Strategi Baru Uni Eropa Memerangi Presiden Suriah Bashar Assad

Tanggal: 1 Sep 2017 12:02 wib.
Memang tidak mudah memberi pemahaman apa yang terjadi pada pengungsi Suriah yang banyak di tampung di Eropa, sehingga banyak yang salah paham. Berikut gambaran sederhana tentang apa yang terjadi, dengan mengambil contoh peristiwa di Indonesia

Di Indonesia ini, seperti kita tahu, kemiskinan itu adalah isu yang menarik untuk di jual, karena itu tetap di pelihara. Ada yang menggunakan kemiskinan untuk meraih suara politik dengan janji-janji surga, ada banyak lembaga-lembaga yang meneliti tentang kemiskinan, bahkan sampai ada orang miskin yang pengen tetap di pandang miskin supaya mereka terus mendapat bantuan, daripada kerja.

Nah, ketika Ahok menggusur Kampung Pulo, pihak-pihak yang selama ini mendapat keuntungan dari kemiskinan marah besar. Bertahun-tahun mereka hidup dengan menjual kemiskinan, tiba-tiba ada yang mengusik mereka. Akhirnya mereka mem-provokasi dan dengan bantuan media – yang juga mengambil keuntungan dari peristiwa itu untuk menaikkan rating berita mereka – maka dibangunlah drama seolah-olah Ahok kejam karena tidak berpihak kepada rakyat miskin. Padahal kita tahu, bahwa Ahok sangat manusiawi dengan memindahkan mereka dari kemiskinan ke tempat yang jauh lebih layak. Kemiskinan di kampung pulo hilang, yang tinggal adalah kemarahan mereka yang selama ini mencari makan dengan label kemiskinan.

Kita sekarang ke Suriah.
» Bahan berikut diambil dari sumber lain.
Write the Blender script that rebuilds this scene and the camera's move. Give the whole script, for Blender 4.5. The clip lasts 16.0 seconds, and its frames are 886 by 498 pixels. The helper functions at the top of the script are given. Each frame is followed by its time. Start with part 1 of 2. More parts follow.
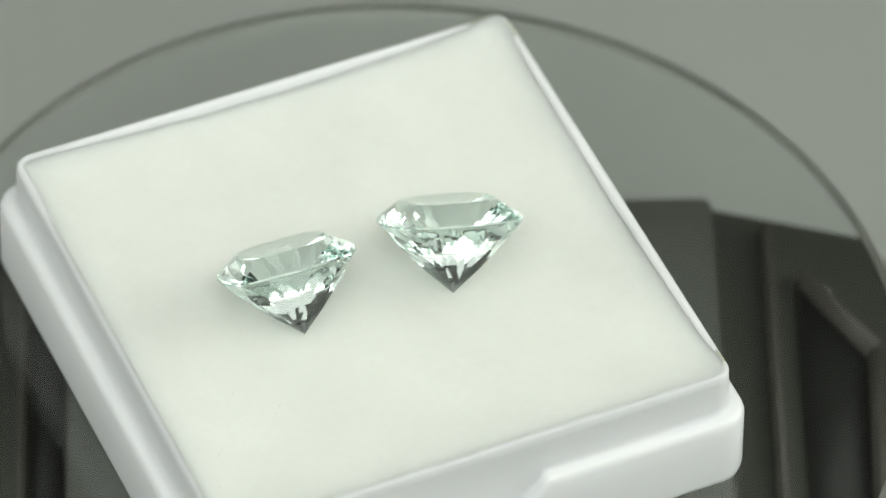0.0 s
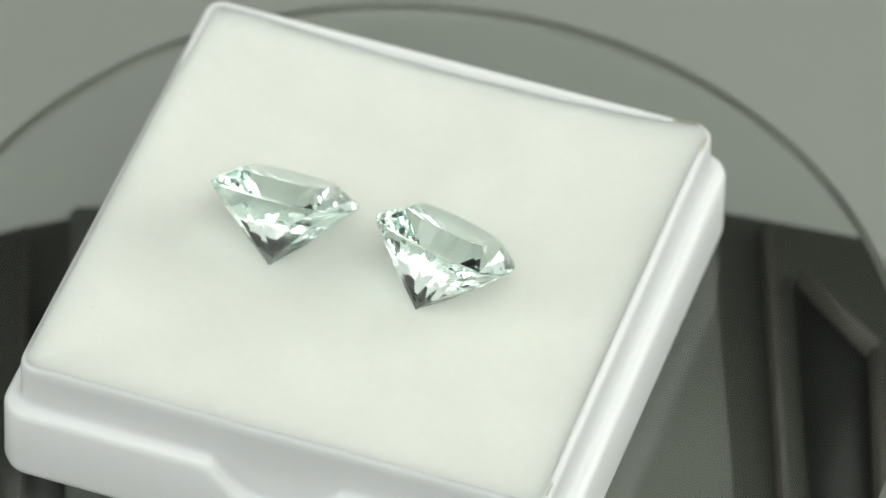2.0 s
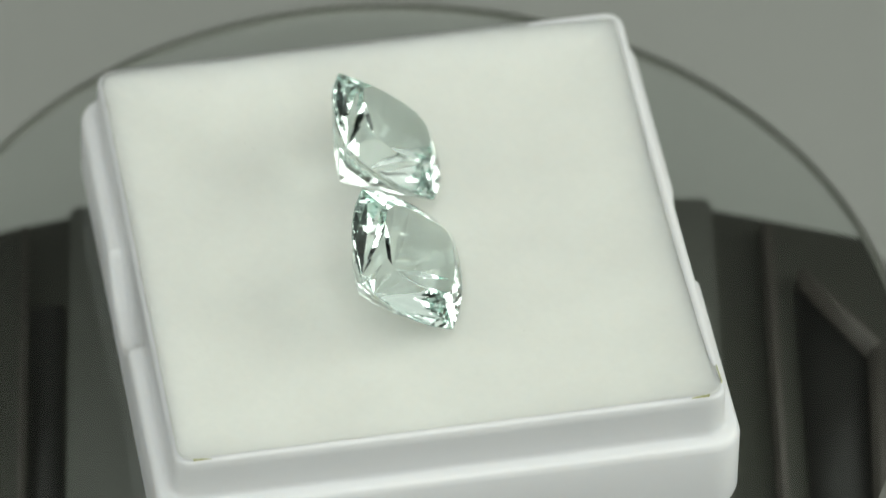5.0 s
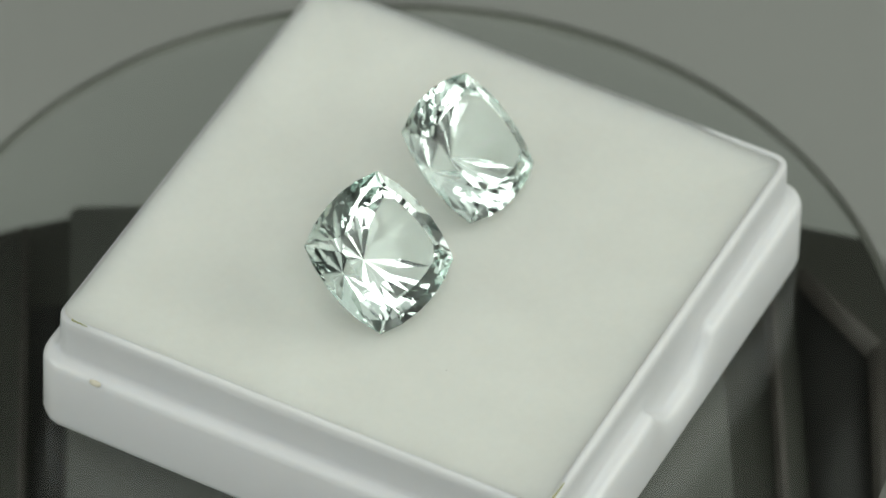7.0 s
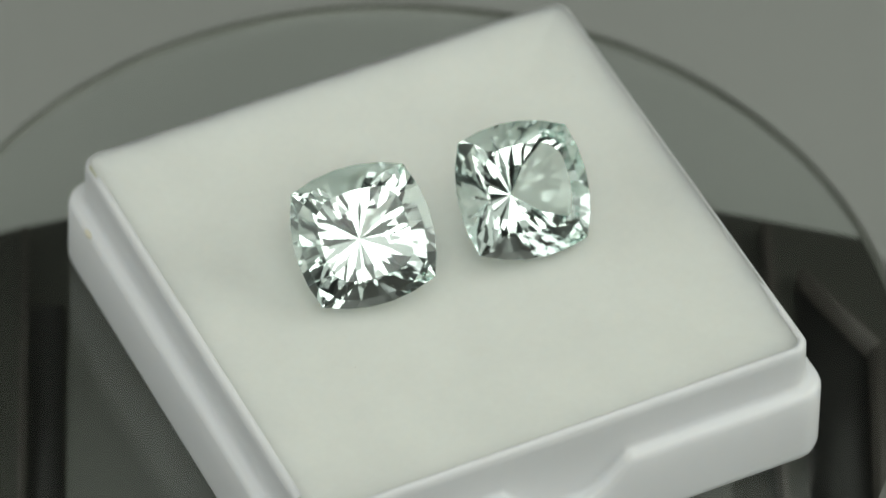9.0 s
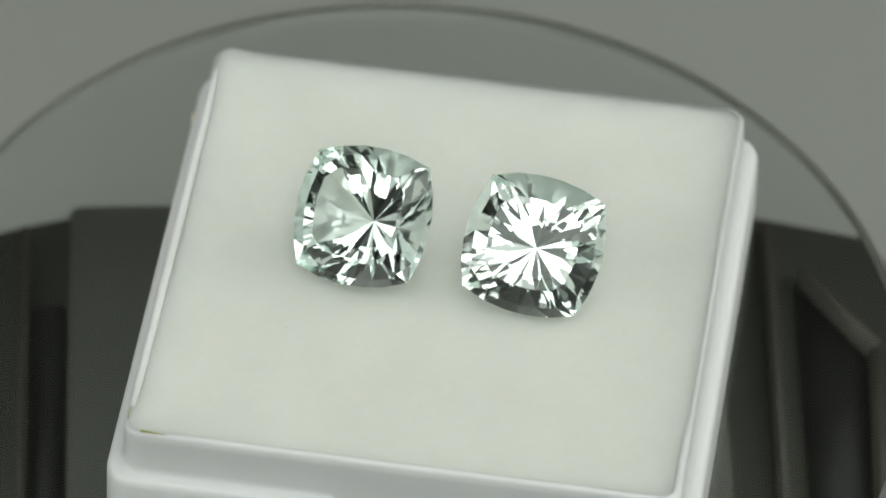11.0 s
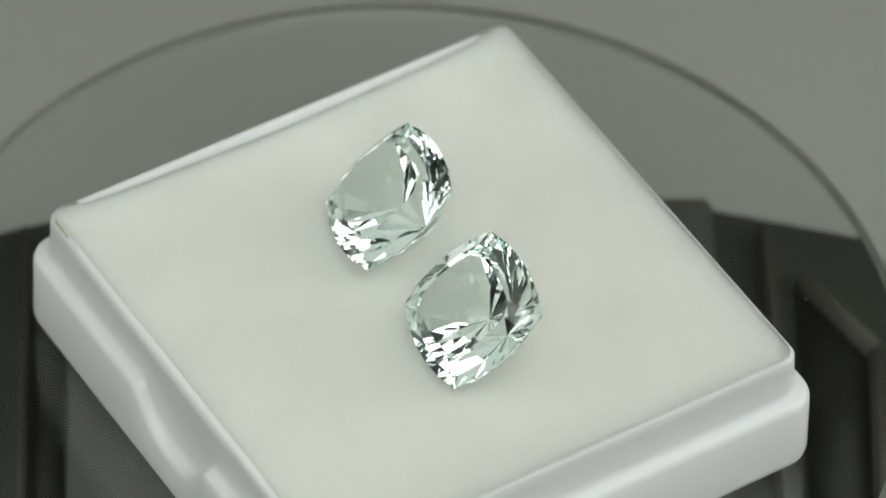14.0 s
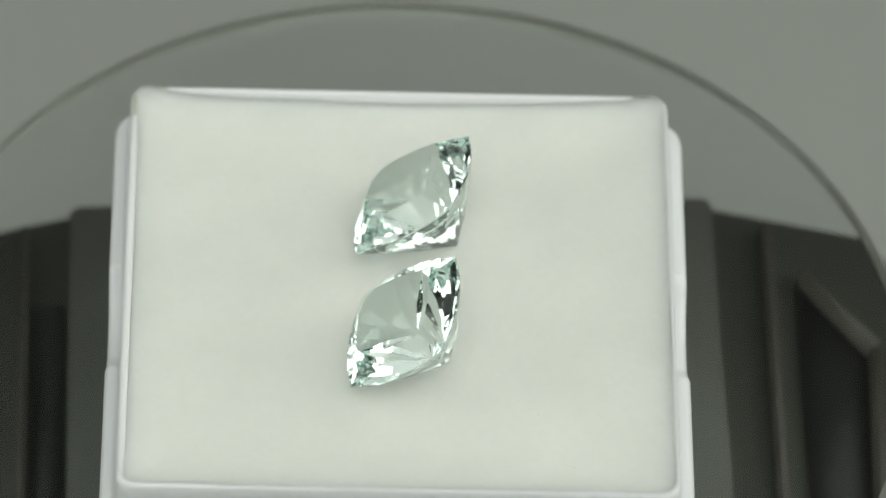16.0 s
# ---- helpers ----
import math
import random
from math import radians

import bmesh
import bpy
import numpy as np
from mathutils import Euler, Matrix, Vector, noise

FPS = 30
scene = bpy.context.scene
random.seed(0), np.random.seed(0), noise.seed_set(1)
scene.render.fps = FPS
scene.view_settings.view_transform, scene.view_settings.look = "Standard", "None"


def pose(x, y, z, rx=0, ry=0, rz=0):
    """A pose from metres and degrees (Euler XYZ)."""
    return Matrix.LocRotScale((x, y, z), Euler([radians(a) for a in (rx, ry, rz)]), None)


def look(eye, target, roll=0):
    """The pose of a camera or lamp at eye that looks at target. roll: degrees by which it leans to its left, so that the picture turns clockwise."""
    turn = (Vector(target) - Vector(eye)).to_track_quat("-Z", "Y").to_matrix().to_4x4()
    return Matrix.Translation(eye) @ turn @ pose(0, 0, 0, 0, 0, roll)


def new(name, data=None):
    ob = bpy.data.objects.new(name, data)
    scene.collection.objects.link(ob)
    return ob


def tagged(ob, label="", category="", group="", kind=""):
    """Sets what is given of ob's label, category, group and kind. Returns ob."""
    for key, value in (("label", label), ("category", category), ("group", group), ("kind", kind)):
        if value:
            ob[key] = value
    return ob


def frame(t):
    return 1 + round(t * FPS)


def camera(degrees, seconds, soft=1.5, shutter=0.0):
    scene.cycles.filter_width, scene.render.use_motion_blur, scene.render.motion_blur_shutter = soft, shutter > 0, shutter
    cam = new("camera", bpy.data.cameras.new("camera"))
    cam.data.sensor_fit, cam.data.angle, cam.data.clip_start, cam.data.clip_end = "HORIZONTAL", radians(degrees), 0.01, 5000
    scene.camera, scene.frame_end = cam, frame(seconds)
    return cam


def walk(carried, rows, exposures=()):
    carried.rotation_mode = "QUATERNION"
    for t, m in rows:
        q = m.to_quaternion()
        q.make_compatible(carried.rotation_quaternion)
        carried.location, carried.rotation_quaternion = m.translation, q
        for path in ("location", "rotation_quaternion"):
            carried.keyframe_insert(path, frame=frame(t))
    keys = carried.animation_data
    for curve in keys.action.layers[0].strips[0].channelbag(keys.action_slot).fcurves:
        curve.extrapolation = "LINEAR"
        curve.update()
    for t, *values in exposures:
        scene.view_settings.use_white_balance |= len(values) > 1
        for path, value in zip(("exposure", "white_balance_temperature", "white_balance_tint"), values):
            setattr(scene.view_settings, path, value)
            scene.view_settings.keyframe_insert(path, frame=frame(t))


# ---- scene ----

Sebelumnya, pisahkan dulu antara rakyat Eropa dan pemerintahnya.

Pemerintahan Eropa, yang tergabung dalam Uni Eropa, adalah bagian dari koalisi Internasional yang menciptakan konflik di Suriah. Mereka hendak menjungkirkan Bashar Assad, presiden Suriah yang didukung mayoritas rakyat, dari kedudukannya. Mereka menciptakan pemberontak-pemberontak yang dikirim dari berbagai negara untuk masuk ke Suriah dengan baju Front al Nusra, FSA, Al-qaeda sampai ISIS. Catat, pemberontak-pemberontak ini adalah orang asing, termasuk dari Indonesia dan banyak dari Eropa bukan orang Suriah.

Empat tahun perang, mereka tidak berhasil menyingkirkan Bashar Assad, meski media-media internasional mereka turut melakukan pembunuhan karakter terhadapnya. Para pemerintah Uni Eropa, bersama AS dan beberapa koalisi negara arab, akhirnya terjun sendiri ke medan pertempuran. Dalihnya memerangi ISIS, tapi mereka malah menggempur tentara Suriah yang sedang memerangi ISIS sekaligus menjatuhkan atau menyelundupkan senjata-senjata mutakhir kepada ISIS melalui darat dan udara. Licik sekali mereka ?

Frustasi karena tidak juga menang perang dan PBB tidak turun tangan, hanya mengutuk-kutuk Bashar saja, mereka pun mencoba strategi baru. Mereka membuka pintu negaranya untuk pengungsi Suriah dan mem-blow-up nya di media massa.

Untuk apa? 

Pertama, supaya dunia semakin mengutuk Bashar Assad atas kekejamannya sehingga rakyatnya mengungsi. Padahal, rakyat mengungsi itu karena ISIS, bukan karena Bashar. Dan Vladimir Putin, Presiden Rusia sangat paham strategi pembunuhan karakter ini. Jika dunia akhirnya mengutuk Bashar Assad, maka melalui PBB mereka akan bertindak. Dan serangan total ke Suriah dengan menggunakan nama PBB adalah tujuan utama mereka.

Kedua, rakyat Eropa yang tidak tahu apa-apa dimanfaatkan betul oleh pemerintahnya. Rakyat Eropa disuruh melihat langsung para pengungsi itu dan menampungnya. Supaya apa ? Supaya timbul simpati yang menggunung terhadap pemerintahannya dan menanam kebencian menggunung kepada Bashar Assad. Ketika rakyat sudah simpati dan benci yang menggunung, maka Uni Eropa pun mendapat mandat dari parlemen mereka untuk menggelontorkan dana penuh dalam menyerang Suriah. Sekali mendayung, mereka melewati tiga pulau. Menjual pengungsi untuk kepentingan mereka.

Rakyat Eropa tidak bisa disalahkan, malah patut di apresiasi kebaikan mereka menampung para pengungsi. Tapi, rakyat Eropa tidak sadar bahwa mereka telah dimanfaatkan benar oleh pemerintahannya.